Let X be an infinite set. Let $\mathcal{A}$ be the collection of subsets A of X such that either A is finite, and then m(A):=0, or the complement of A is finite, and then m(A):=1.
Under what condition on X can $m$ be extended to a countably additive measure on a $\sigma$-algebra?
It can be shown that $m(\cdot)$ is finitely-additive. Let $\{A_n\}, A_n \in \mathcal{A}, n = 1,...,N$ is collection of pairwise-disjoint sets. If $\cup_{n=1}^NA_n$ is infinite, then there is infinite $A_m \in \{A_n\}_{n=1}^N$. $A_m \in \mathcal{A}$, then $A_m^c$ is finite.

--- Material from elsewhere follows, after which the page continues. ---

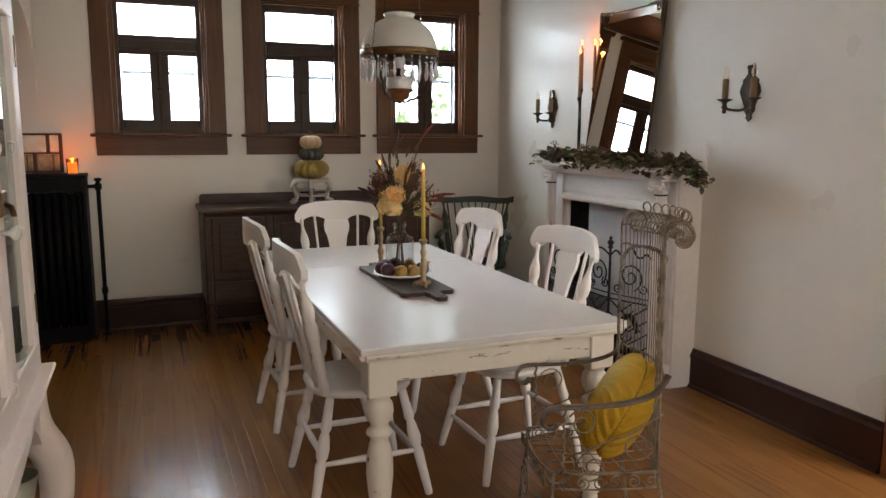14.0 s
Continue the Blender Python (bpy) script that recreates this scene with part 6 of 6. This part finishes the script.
# ---- outside ----
def backdrop(name, y, tint, strength, side, top):
    m = bpy.data.materials.new("garden_sky_glow_panel")
    m.use_nodes = True
    t, n = m.node_tree, m.node_tree.nodes
    for q in list(n):
        n.remove(q)
    out, em = n.new("ShaderNodeOutputMaterial"), n.new("ShaderNodeEmission")
    co, no, rp = n.new("ShaderNodeTexCoord"), n.new("ShaderNodeTexNoise"), n.new("ShaderNodeValToRGB")
    no.inputs["Scale"].default_value, no.inputs["Detail"].default_value, no.inputs["Roughness"].default_value = 9.0, 9, 0.68
    rp.color_ramp.elements[0].position, rp.color_ramp.elements[0].color = 0.40, (0.04, 0.055, 0.025, 1)
    e = rp.color_ramp.elements.new(0.48)
    e.color = (0.10, 0.12, 0.085, 1)
    rp.color_ramp.elements[1].position, rp.color_ramp.elements[1].color = 0.58, (*tint, 1)
    sep, mr = n.new("ShaderNodeSeparateXYZ"), n.new("ShaderNodeMapRange")
    mr.inputs["From Min"].default_value, mr.inputs["From Max"].default_value = 0.0, 3.6
    mr.inputs["To Min"].default_value, mr.inputs["To Max"].default_value = 0.16, -0.10
    add = n.new("ShaderNodeMath")
    t.links.new(co.outputs["Object"], no.inputs["Vector"])
    t.links.new(co.outputs["Object"], sep.inputs[0])
    t.links.new(sep.outputs["X"], mr.inputs["Value"])
    t.links.new(no.outputs["Fac"], add.inputs[0])
    t.links.new(mr.outputs[0], add.inputs[1])
    t.links.new(add.outputs[0], rp.inputs["Fac"])
    t.links.new(rp.outputs[0], em.inputs["Color"])
    power = n.new("ShaderNodeMapRange")
    power.inputs["From Min"].default_value, power.inputs["From Max"].default_value = -2.2, 1.8
    power.inputs["To Min"].default_value, power.inputs["To Max"].default_value = strength * (1 + side), strength * (1 - 0.4 * side)
    t.links.new(sep.outputs["X"], power.inputs["Value"])
    # the panel glows less below 1.4 m, unseen, to keep light off the ceiling
    lawn, dim = n.new("ShaderNodeMapRange"), n.new("ShaderNodeMath")
    lawn.inputs["From Min"].default_value, lawn.inputs["From Max"].default_value = 0.9, 1.4
    lawn.inputs["To Min"].default_value = 0.10
    dim.operation = "MULTIPLY"
    t.links.new(sep.outputs["Z"], lawn.inputs["Value"])
    t.links.new(lawn.outputs[0], dim.inputs[0])
    t.links.new(power.outputs[0], dim.inputs[1])
    t.links.new(dim.outputs[0], em.inputs["Strength"])
    t.links.new(em.outputs[0], out.inputs["Surface"])
    setting(name, Geo().add([(-6.5, y, -0.5), (8, y, -0.5), (8, y, top), (-6.5, y, top)], [(0, 1, 2, 3)]), m, "bright overcast sky and pale green garden trees on a glowing panel outside", "backdrop")


backdrop("backdrop", 6.5, (0.86, 0.98, 1.08), 46.0, 1.75, 4.4)
# unseen warm panel behind the camera, added as fill light
backdrop("fill_panel_south", -5, (1.0, 0.87, 0.75), 6.4, 0, 5.5)
setting("ground", Geo().add([(-300, -300, -0.5), (300, -300, -0.5), (300, 300, -0.5), (-300, 300, -0.5)], [(0, 1, 2, 3)]),
        material("lawn", (0.07, 0.11, 0.035), 0.9, grain=0.6, scale=20), "green lawn outside", "ground")

# ---- floor of narrow oak boards, the pieces last ----
sub = setting("floor", Geo().box(LW - 0.2, SW - 0.2, -0.1, RW + 0.2, BW, -0.004).box(LW - 1.4, 1.6, -0.1, LW - 0.2, BW, -0.004).box(RW + 0.2, -1.0, -0.1, RW + 1.5, 1.2, -0.004), GAP, "varnished narrow oak strip floor, worn glossy", "floor")
BOARD = 0.058
rng = random.Random(4)
far = Geo()
shapes = {}
x = LW - 0.64
while x < RW + 0.02:
    y = -0.7 - rng.uniform(0, 1.4) if x > LW - 0.02 else 1.62
    while y < BW - 0.01:
        length = rng.choice((1.1, 1.5, 1.9, 2.3))
        e = min(y + length, BW - 0.002)
        if e - y > 0.02:
            me = shapes.get((round(e - y, 3)))
            if me is None:
                me = bpy.data.meshes.new("board")
                gb = Geo().box(0, 0, -0.014, BOARD - 0.0005, e - y - 0.0005, 0, 0.0003)
                me.from_pydata(gb.v, [], gb.f)
                me.materials.append(OAK)
                shapes[round(e - y, 3)] = me
            ob = new("board", me)
            ob.location = (x, y, 0.0)
            ob.parent = sub
        y += length
    x += BOARD
for i in range(62):
    for j in range(2):
        xx = LW + i * BOARD
        far.box(xx, SW + j * 1.2, -0.014, xx + BOARD - 0.0012, SW + j * 1.2 + 1.195, -0.0012 if (i + j) % 2 else -0.001)
for i in range(28):
    far.box(RW + i * BOARD, -1.0, -0.014, RW + (i + 1) * BOARD - 0.0012, 1.2, -0.001)
tagged(part("board_field", far, OAK, sub), kind="stuff")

$\left(\cup_{n=1}^N A_n\right)^c \subset A_m^c$, thus $\left(\cup_{n=1}^N A_n\right)^c$ is finite.
Elements of $\{A_n\}_{n=1}^N$ are pairwise-disjoint. If $\sum_{n = 1}^{N} m(A_n) = 0$, then $A_n$ - is finite and their $\cup_{n=1}^N A_n$ is finite. Thus $m(\cup_{n=1}^N A_n) = 0 = \sum_{n=1}^N m(A_n)$.
If $\sum_{n=1}^N m(A_n) \neq 0$, then there is m $\in \mathbb{N}$: $m(A_m) \neq 0$ and $A_m^c$ is finite. Since $A_n$ are disjoint, $\cup_{n = 1, n \neq m}^N A_n \subset A_m^c$, thus $\cup_{n = 1, n \neq m}^N A_n$ is finite. Hence, $m(\cup_{n = 1}^N A_n) = 1 = \sum_{n=1}^{N} m(A_n)$. This is why $m(\cdot)$ is finite-additive.
There is the theorem:
For each X and ring $\mathcal{A}$ defined on X, any countably-additive function $\mu$ from $\mathcal{A}$ into $[0,\infty]$ can be extended to a measure on the $\sigma$-algebra $\mathcal{S}$ generated by $\mathcal{A}$.
So it seems that we need to constraint X and as the result $m(\cdot)$ should became countably-additive. How can we do it?